* Recorded information *

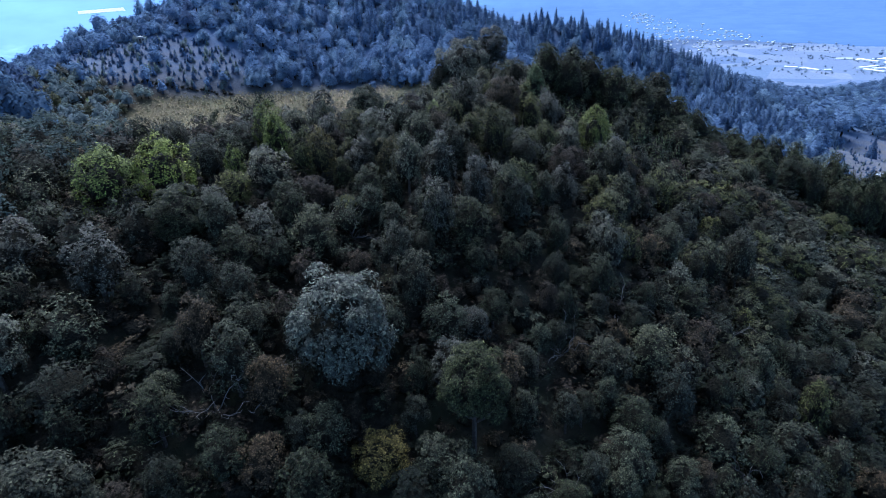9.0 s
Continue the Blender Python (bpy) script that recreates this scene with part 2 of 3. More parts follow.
# ---- the lie of the land ----
# hills on the valley floor: x, y, height, two half-widths, turn
HILLS = [
    (-89.1, 124.0, 115.1, 472.2, 429.1, 4.24),
    (-73.3, 225.8, 14.6, 73.7, 60.0, 2.88),
    (20.5, 334.3, 39.8, 123.0, 197.1, 1.79),
    (-46.4, -5.2, 31.2, 79.3, 46.8, 5.79),
    (16.2, 52.1, 13.4, 27.3, 44.1, 3.38),
    (8.4, -3.5, 13.9, 30.6, 39.3, 0.39),
    (58.6, 32.6, 18.8, 53.3, 52.6, 0.08),
    (-240.6, -19.4, 31.8, 125.6, 108.2, 5.83),
    (-105.1, 152.3, 7.5, 39.0, 500.0, 5.25),
    (-45.3, -29.9, 6.4, 83.6, 20.0, 5.87),
    (-23.1, -68.4, 0.3, 84.6, 29.3, 2.83),
    (29.4, 80.2, -4.6, 87.3, 21.3, 0.54),
    (81.2, 238.0, -17.5, 20.0, 154.6, 4.18),
    (34.7, 130.4, 12.9, 34.9, 96.3, 0.10),
    (104.4, 537.0, -43.8, 326.8, 165.5, 6.25),
    (112.0, 46.0, -7.5, 32.0, 24.0, 0.0),
]
FLOOR = -112.0
MX, MY = -36.0, 92.0


def ease(a, lo, hi):
    k = np.clip((a - lo) / (hi - lo), 0, 1)
    return k * k * (3 - 2 * k)


def rim(x, y):
    """1 at the edge of the crater floor, a rounded trapeze that widens to the north."""
    half = np.maximum(20, np.where(x < MX, 38 + 0.3 * (y - MY), 34 + 0.72 * (y - MY)))
    return ((np.abs(x - MX) / half) ** 2.6 + (np.abs(y - MY) / np.where(y < MY, 39.5, 46.0)) ** 2.6) ** (1 / 2.6)


def land(x, y):
    """Ground height; the crater's flat floor lies inside the hills."""
    x, y = np.asarray(x, float), np.asarray(y, float)
    z = np.full_like(x, FLOOR)
    for cx, cy, a, sx, sy, th in HILLS:
        c, s = math.cos(th), math.sin(th)
        z = z + a * np.exp(-(((c * (x - cx) + s * (y - cy)) / sx) ** 2) - ((c * (y - cy) - s * (x - cx)) / sy) ** 2)
    z = z - 1.2 * np.exp(-(((x - 12) / 80) ** 4) - ((y + 12) / 72) ** 4)
    k = 1 - ease(rim(x, y), 0.84, 1.14)
    z = z * (1 - k) + k * (4.3 - 0.035 * (x - MX) - 0.01 * (y - MY) + 2.2 * ease(y, 112, 134))
    return z + 0.25 * np.sin(x * 0.31 + 1.3 * np.sin(y * 0.17)) * np.sin(y * 0.27 + 0.7) * (1 - 0.6 * k)


def in_meadow(x, y):
    """1 on the open bunchgrass floor."""
    wob = 0.04 * np.sin(np.arctan2(y - MY, x - MX) * 7) + 0.04 * np.sin(np.arctan2(y - MY, x - MX) * 3 + 1)
    return 1 - ease(rim(x, y) + wob, 0.95, 1.06)


def in_slash(x, y, old=1.0):
    """1 on the thin plantations and the clearing; old: the overgrown ones."""
    a = 1 - ease(np.hypot((x + 79 + 0.5 * (y - 149)) / 31, (y - 149) / 20), 0.8, 1.1)
    b = 1 - ease(np.hypot((x - 87) / 23, (y - 148) / 16), 0.8, 1.1)
    c = 1 - ease(np.hypot((x - 200 - 0.35 * (y - 110)) / 54, (y - 110) / 82), 0.85, 1.05)
    d = 1 - ease(np.hypot((x + 52) / 12, (y - 187) / 5), 0.7, 1.1)
    return np.maximum(np.maximum(old * a, b), np.maximum(c, old * d))


# 1 from the far hill outwards, where haze tints the ground colour
def in_far_haze(x, y):
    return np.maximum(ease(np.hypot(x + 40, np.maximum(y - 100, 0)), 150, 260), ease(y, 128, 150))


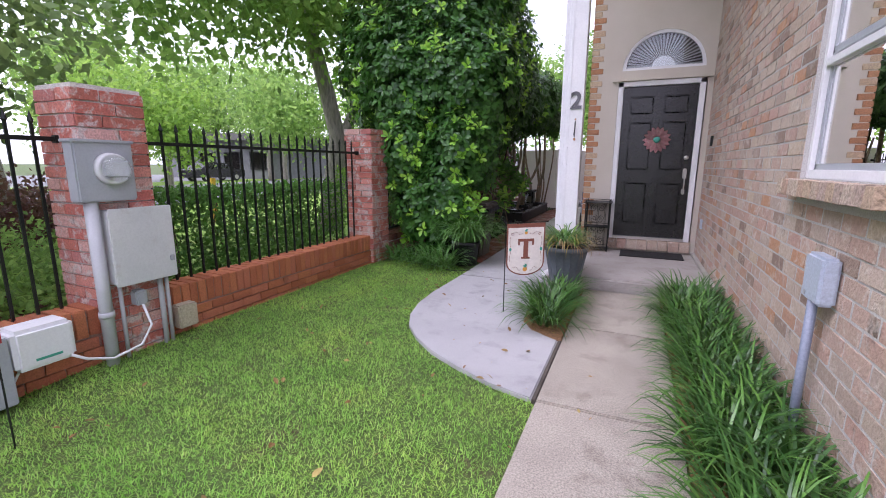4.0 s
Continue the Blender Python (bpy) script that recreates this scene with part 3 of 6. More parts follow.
def courses(a0, a1, z0, z1, length, course, gap=0.01, holes=(), ends=True):
    """Running bond along one axis: (start, stop, low, high) of every brick, left out in holes (a0, a1, z0, z1)."""
    out, row, z = [], 0, z0
    while z + course * 0.6 < z1:
        zt = min(z + course - gap, z1)
        a = a0 - (0.5 * length if row % 2 else 0.0)
        while a < a1 - 0.005:
            s, e = max(a, a0), min(a + length - gap, a1)
            if e - s > 0.03:
                cuts = [(s, e)]
                for h0, h1, g0, g1 in holes:
                    if zt > g0 + 0.01 and z < g1 - 0.01:
                        cuts = [q for c0, c1 in cuts for q in ((c0, min(c1, h0)), (max(c0, h1), c1)) if q[1] - q[0] > 0.03]
                out += [(c0, c1, z, zt) for c0, c1 in cuts]
            a += length
        z, row = z + course, row + 1
    return out

# ---- setting: ground, paving, walls ----


def smooth01(v):
    v = min(1.0, max(0.0, v))
    return v * v * (3 - 2 * v)


def gz(x, y):
    """Height of the ground: it falls a little towards the near end of the fence wall."""
    return -0.03 - 0.2 * smooth01((-x - 1.6) / 2.0) * smooth01((4.3 - y) / 3.0)


def lines(lo, hi, step, extra):
    return sorted(set([round(lo + step * i, 4) for i in range(int((hi - lo) / step) + 1)] + list(extra)))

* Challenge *
From the records above, retype only the lines starting at the line that contains "3. More parts follow." and ending at the line that contains "return ((np.abs(x - MX)", both included.

* Task output *
Continue the Blender Python (bpy) script that recreates this scene with part 2 of 3. More parts follow.
# ---- the lie of the land ----
# hills on the valley floor: x, y, height, two half-widths, turn
HILLS = [
    (-89.1, 124.0, 115.1, 472.2, 429.1, 4.24),
    (-73.3, 225.8, 14.6, 73.7, 60.0, 2.88),
    (20.5, 334.3, 39.8, 123.0, 197.1, 1.79),
    (-46.4, -5.2, 31.2, 79.3, 46.8, 5.79),
    (16.2, 52.1, 13.4, 27.3, 44.1, 3.38),
    (8.4, -3.5, 13.9, 30.6, 39.3, 0.39),
    (58.6, 32.6, 18.8, 53.3, 52.6, 0.08),
    (-240.6, -19.4, 31.8, 125.6, 108.2, 5.83),
    (-105.1, 152.3, 7.5, 39.0, 500.0, 5.25),
    (-45.3, -29.9, 6.4, 83.6, 20.0, 5.87),
    (-23.1, -68.4, 0.3, 84.6, 29.3, 2.83),
    (29.4, 80.2, -4.6, 87.3, 21.3, 0.54),
    (81.2, 238.0, -17.5, 20.0, 154.6, 4.18),
    (34.7, 130.4, 12.9, 34.9, 96.3, 0.10),
    (104.4, 537.0, -43.8, 326.8, 165.5, 6.25),
    (112.0, 46.0, -7.5, 32.0, 24.0, 0.0),
]
FLOOR = -112.0
MX, MY = -36.0, 92.0


def ease(a, lo, hi):
    k = np.clip((a - lo) / (hi - lo), 0, 1)
    return k * k * (3 - 2 * k)


def rim(x, y):
    """1 at the edge of the crater floor, a rounded trapeze that widens to the north."""
    half = np.maximum(20, np.where(x < MX, 38 + 0.3 * (y - MY), 34 + 0.72 * (y - MY)))
    return ((np.abs(x - MX) / half) ** 2.6 + (np.abs(y - MY) / np.where(y < MY, 39.5, 46.0)) ** 2.6) ** (1 / 2.6)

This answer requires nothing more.